Another big challenge for motorists, Flamet says, is funding, particularly for tires which wear out fast when drifting. Fortunately he gets help from Tire Rack who provide him with a free tire for every one he purchases.
“I’m hoping to learn as much as possible at this event and that a lot of people can pitch up and support,” he says. He however cautions those that are only now picking up drifting not to do so on public roads.
“That’s not where drifting belongs. It belongs on the race track. There are so many things that can go wrong, but at least on the track, you have the luxury of being able to recover as you have the track to yourself, but on the streets, you can end someone’s life, or your own,” he cautions.
Flamet is keeping an eye open to drifting outside Namibian boarders. “I received invitations to Cape Town and Johannesburg from super drifters, but after this show, I will know how far we are from the South African guys.
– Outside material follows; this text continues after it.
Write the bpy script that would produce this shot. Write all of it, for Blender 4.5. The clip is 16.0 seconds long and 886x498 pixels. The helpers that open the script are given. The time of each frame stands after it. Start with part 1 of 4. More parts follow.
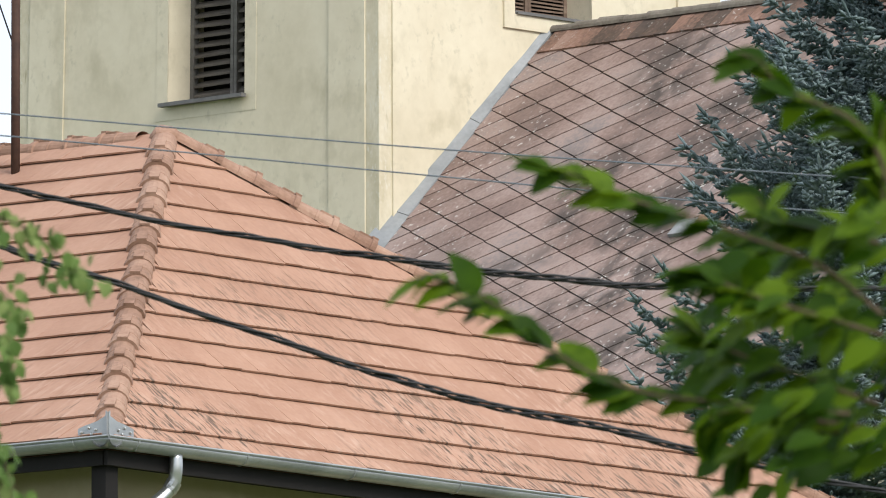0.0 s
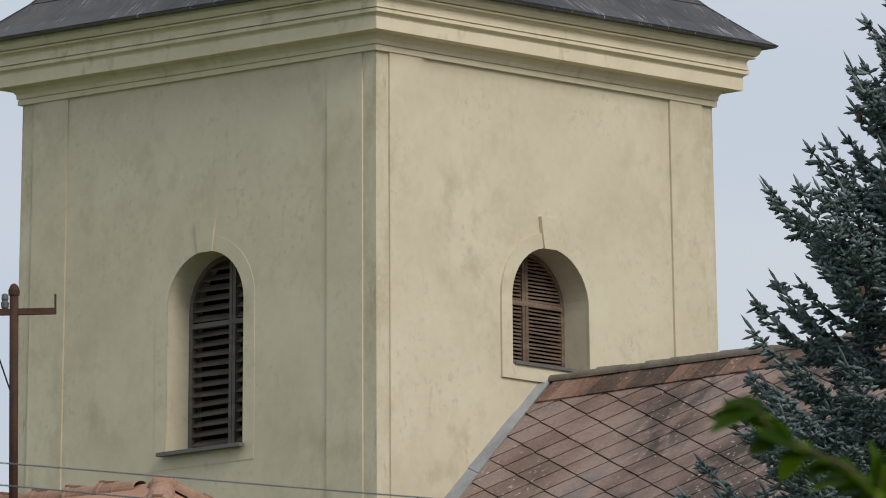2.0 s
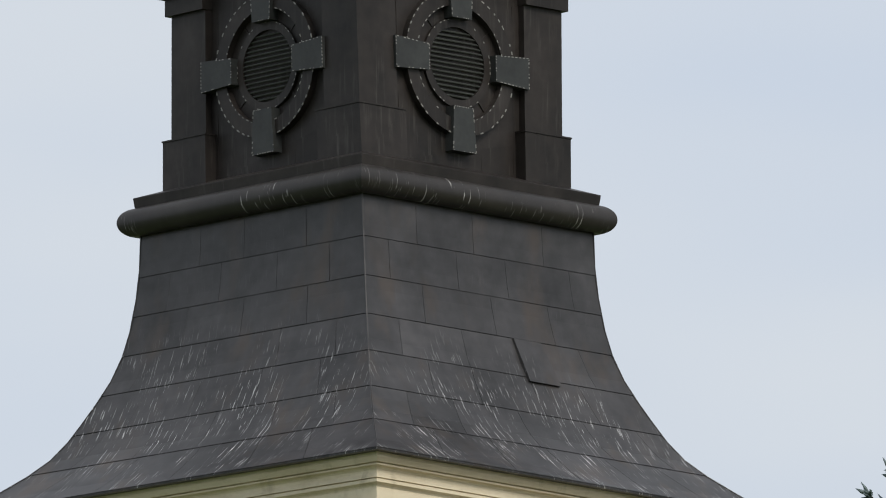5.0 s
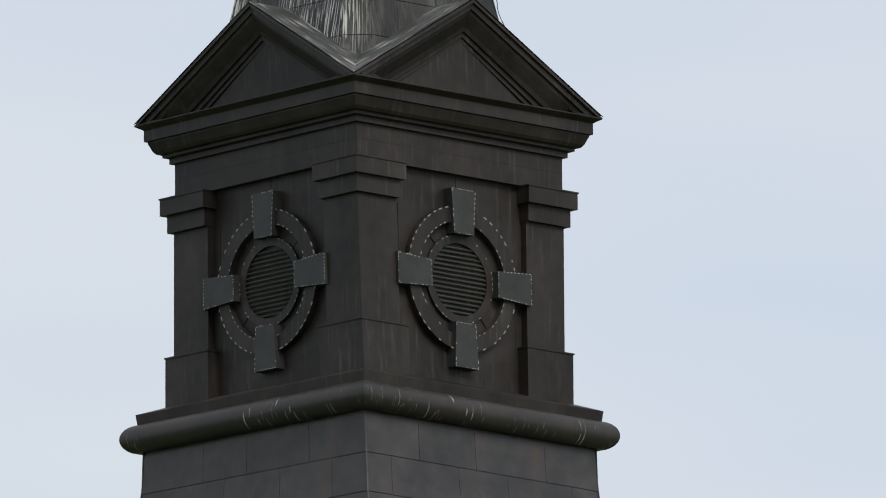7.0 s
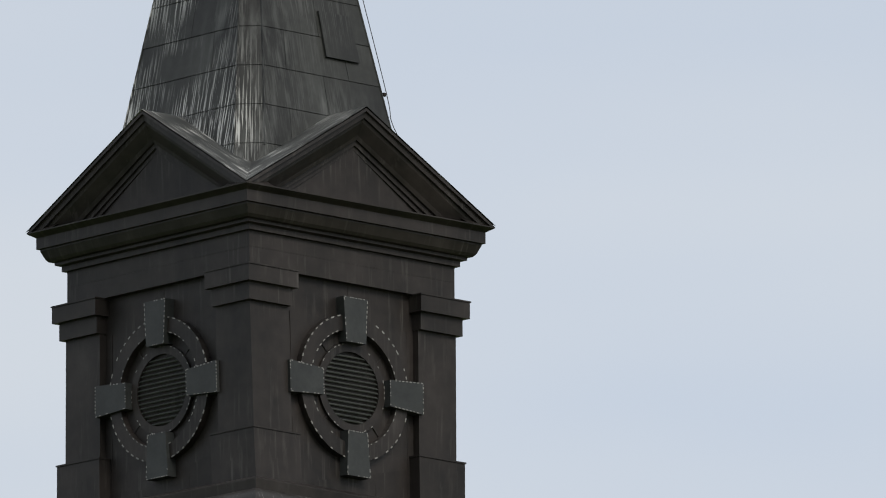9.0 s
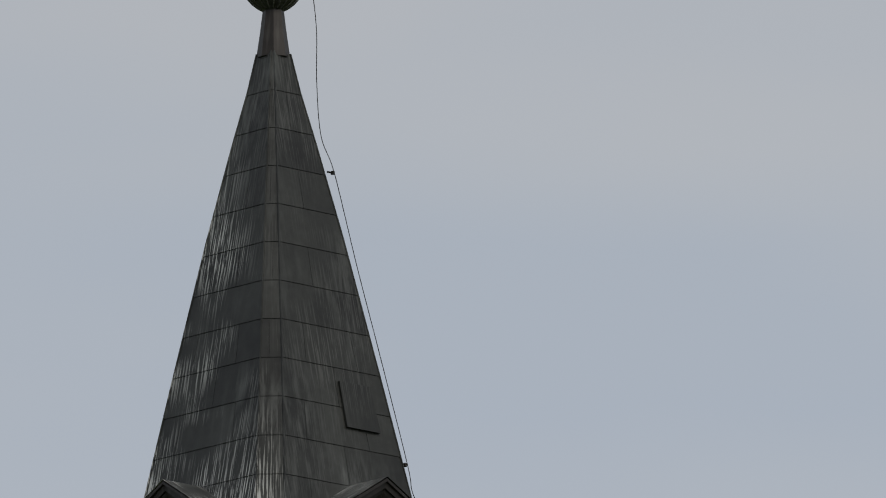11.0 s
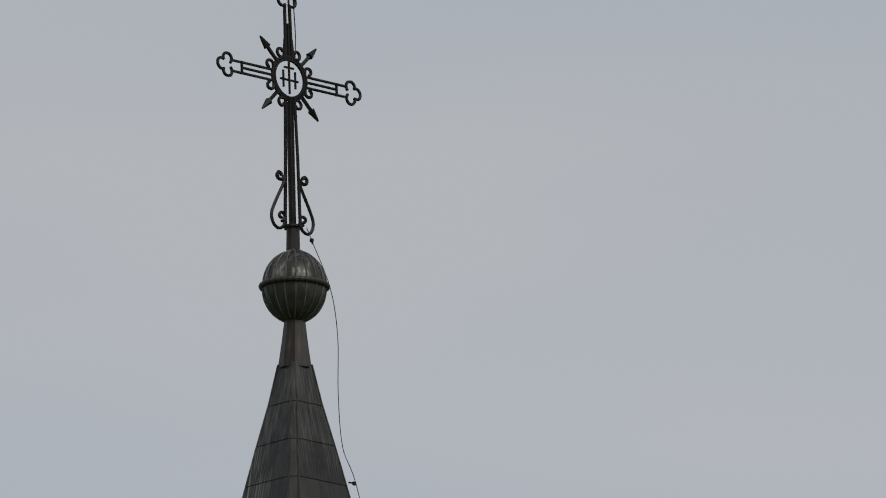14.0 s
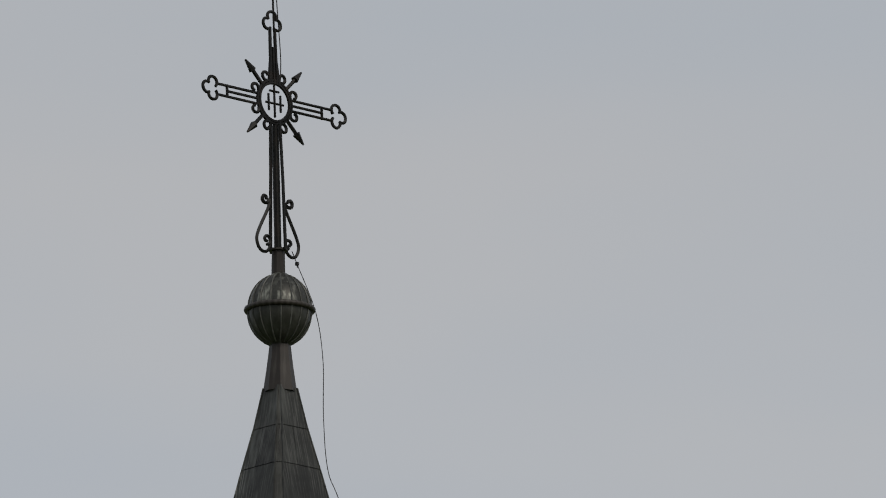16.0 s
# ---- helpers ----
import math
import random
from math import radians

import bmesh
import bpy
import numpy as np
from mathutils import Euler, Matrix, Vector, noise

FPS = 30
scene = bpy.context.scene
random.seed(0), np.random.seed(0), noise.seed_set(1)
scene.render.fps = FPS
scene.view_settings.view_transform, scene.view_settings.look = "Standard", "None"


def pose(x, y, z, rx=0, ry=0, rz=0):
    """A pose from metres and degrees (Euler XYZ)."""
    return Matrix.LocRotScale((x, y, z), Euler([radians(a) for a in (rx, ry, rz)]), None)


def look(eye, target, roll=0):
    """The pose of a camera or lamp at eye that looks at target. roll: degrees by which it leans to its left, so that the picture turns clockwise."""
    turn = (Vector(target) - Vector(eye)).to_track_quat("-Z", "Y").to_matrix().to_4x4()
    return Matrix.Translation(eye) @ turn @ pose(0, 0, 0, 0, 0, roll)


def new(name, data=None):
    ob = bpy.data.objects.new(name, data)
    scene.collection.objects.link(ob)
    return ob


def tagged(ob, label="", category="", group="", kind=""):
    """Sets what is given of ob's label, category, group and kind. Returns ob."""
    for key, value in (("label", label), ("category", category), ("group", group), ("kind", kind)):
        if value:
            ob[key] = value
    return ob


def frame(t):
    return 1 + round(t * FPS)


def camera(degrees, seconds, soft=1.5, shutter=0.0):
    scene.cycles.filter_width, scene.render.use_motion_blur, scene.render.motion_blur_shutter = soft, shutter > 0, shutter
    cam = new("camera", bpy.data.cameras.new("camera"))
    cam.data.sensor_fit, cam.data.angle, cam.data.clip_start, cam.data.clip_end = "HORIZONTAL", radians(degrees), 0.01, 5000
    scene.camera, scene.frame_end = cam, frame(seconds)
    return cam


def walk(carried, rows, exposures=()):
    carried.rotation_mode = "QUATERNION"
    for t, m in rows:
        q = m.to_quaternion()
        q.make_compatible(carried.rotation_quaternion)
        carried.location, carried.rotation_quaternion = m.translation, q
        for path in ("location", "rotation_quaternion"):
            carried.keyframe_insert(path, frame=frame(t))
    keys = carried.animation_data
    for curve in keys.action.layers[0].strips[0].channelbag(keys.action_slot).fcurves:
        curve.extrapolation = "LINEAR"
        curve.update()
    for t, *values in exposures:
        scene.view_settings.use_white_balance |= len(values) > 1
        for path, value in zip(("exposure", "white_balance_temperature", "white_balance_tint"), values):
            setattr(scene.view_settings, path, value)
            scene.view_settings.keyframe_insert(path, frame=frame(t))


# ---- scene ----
cam = camera(3.5924, 16.0, 1.0)
EYE = (-124.431, -118.762, 0.0)
TURNS = [
    (0.0, 97.1971, 0.1771, -46.6089),
    (0.5, 97.4465, 0.1760, -46.6751),
    (1.0, 97.8795, 0.2874, -46.6578),
    (1.5, 98.2181, 0.1867, -46.6601),
    (2.0, 98.6150, 0.1483, -46.6211),
    (2.5, 98.8297, 0.1620, -46.6101),
    (3.0, 99.0550, 0.1498, -46.6120),
    (3.5, 99.4518, 0.1751, -46.6148),
    (4.0, 99.9134, 0.1068, -46.6235),
    (4.5, 100.2266, 0.1841, -46.6089),
    (4.7, 100.3549, 0.2047, -46.6091),
    (6.8, 101.2911, 0.2419, -46.5931),
    (7.0, 101.4001, 0.3088, -46.5803),
    (7.5, 101.5959, 0.2815, -46.6047),
    (8.0, 101.6941, 0.2513, -46.6368),
    (8.5, 101.7263, 0.2503, -46.9023),
    (9.0, 101.8388, 0.2023, -47.0483),
    (9.5, 102.1338, 0.2022, -47.1096),
    (10.0, 102.6217, 0.2667, -47.1102),
    (10.2, 102.7890, 0.2259, -47.0881),
    (12.3, 103.8733, 0.2006, -46.8831),
    (12.5, 103.9171, 0.1925, -46.8853),
    (13.0, 104.1309, 0.2138, -46.8748),
    (13.5, 104.3557, 0.2875, -46.8551),
    (14.0, 104.6001, 0.1710, -46.8788),
    (14.5, 104.7242, 0.1981, -46.9114),
    (15.0, 104.7222, 0.1982, -46.8969),
    (15.5, 104.7279, 0.2061, -46.9211),
    (16.0, 104.6951, 0.1897, -46.9357),
]
EXPOSURES = [(0.0, 0.92, 6220, 10), (0.7, 0.72, 6220, 10), (1.5, 0.29, 6300, 10), (2.5, -0.02, 6500, 10), (3.3, -0.02, 6500, 10), (4.0, 0.1, 6500, 10), (4.7, 0.18, 6500, 10), (6.8, 0.27, 6500, 10), (7.5, 0.2, 6500, 10),
             (9.0, 0.16, 6500, 10), (10.2, -0.1, 6500, 10), (12.3, -0.64, 6500, 10), (13.5, -0.40, 6500, 10), (14.0, -0.37, 6560, 10), (16.0, -0.37, 6680, 10)]
cam.data.dof.use_dof, cam.data.dof.focus_distance, cam.data.dof.aperture_fstop = True, 130.0, 40.0
walk(cam, [(t, pose(*EYE, rx, ry, rz)) for t, rx, ry, rz in TURNS], EXPOSURES)

# ---- world and sun: a bright, thinly overcast day ----
SUN_AZ, SUN_EL = radians(-103), radians(40)          # direction towards the sun, from +x
world = bpy.data.worlds.new("overcast")
scene.world = world
world.use_nodes = True
wn, wl = world.node_tree.nodes, world.node_tree.links
wn.clear()
w_out, w_bg = wn.new("ShaderNodeOutputWorld"), wn.new("ShaderNodeBackground")
w_sky = wn.new("ShaderNodeTexSky")
w_sky.sky_type, w_sky.sun_disc = "NISHITA", False
w_sky.sun_elevation, w_sky.sun_rotation = SUN_EL, radians(90) - SUN_AZ
w_sky.air_density, w_sky.dust_density = 1.2, 3.0
w_co, w_map = wn.new("ShaderNodeTexCoord"), wn.new("ShaderNodeMapping")
w_map.inputs["Scale"].default_value = (6, 6, 22)
w_noise = wn.new("ShaderNodeTexNoise")
w_noise.inputs["Scale"].default_value, w_noise.inputs["Detail"].default_value, w_noise.inputs["Roughness"].default_value = 1.6, 3.0, 0.45
w_ramp = wn.new("ShaderNodeValToRGB")
w_ramp.color_ramp.elements[0].position, w_ramp.color_ramp.elements[1].position = 0.36, 0.64
w_ramp.color_ramp.elements[0].color, w_ramp.color_ramp.elements[1].color = (5.5, 6.05, 6.95, 1), (6.2, 6.55, 7.05, 1)
w_mix = wn.new("ShaderNodeMix")
w_mix.data_type = "RGBA"
w_mix.inputs["Factor"].default_value = 0.85
wl.new(w_co.outputs["Generated"], w_map.inputs["Vector"])
wl.new(w_map.outputs["Vector"], w_noise.inputs["Vector"])
wl.new(w_noise.outputs["Fac"], w_ramp.inputs["Fac"])
wl.new(w_sky.outputs["Color"], w_mix.inputs["A"])
w_sep, w_rng, w_grey = wn.new("ShaderNodeSeparateXYZ"), wn.new("ShaderNodeMapRange"), wn.new("ShaderNodeMix")
w_grey.data_type = "RGBA"
w_rng.inputs["From Min"].default_value, w_rng.inputs["From Max"].default_value = 0.21, 0.26     # greyer cloud higher up
w_ramp2 = wn.new("ShaderNodeValToRGB")
w_ramp2.color_ramp.elements[0].position, w_ramp2.color_ramp.elements[1].position = 0.36, 0.64
w_ramp2.color_ramp.elements[0].color, w_ramp2.color_ramp.elements[1].color = (5.65, 6.05, 6.6, 1), (6.25, 6.35, 6.6, 1)
wl.new(w_noise.outputs["Fac"], w_ramp2.inputs["Fac"])
wl.new(w_ramp2.outputs["Color"], w_grey.inputs["B"])
wl.new(w_co.outputs["Generated"], w_sep.inputs["Vector"])
wl.new(w_sep.outputs["Z"], w_rng.inputs["Value"])
wl.new(w_rng.outputs["Result"], w_grey.inputs["Factor"])
wl.new(w_ramp.outputs["Color"], w_grey.inputs["A"])
wl.new(w_grey.outputs["Result"], w_mix.inputs["B"])
wl.new(w_mix.outputs["Result"], w_bg.inputs["Color"])
w_bg.inputs["Strength"].default_value = 0.1
wl.new(w_bg.outputs["Background"], w_out.inputs["Surface"])

sun = new("sun", bpy.data.lights.new("sun", "SUN"))
sun.data.energy, sun.data.angle, sun.data.color = 1.8, radians(26), (1.0, 0.94, 0.85)
sun.matrix_basis = look((0, 0, 60), (-math.cos(SUN_AZ) * math.cos(SUN_EL), -math.sin(SUN_AZ) * math.cos(SUN_EL), 60 - math.sin(SUN_EL)))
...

If we’re still far, I’ll keep training until I’m ready, but otherwise, I’ll take up the offers,” he says.
He also does rally racing and says he prefers drifting and rally racing to just normal motor sport racing as it is more challenging. He says, “It is about going fast, but with a purpose. It’s one of the most difficult sports. Drifting takes a lot of panache. It is fun for both competitors and spectators. I also plan to start drifting motorcycles soon.”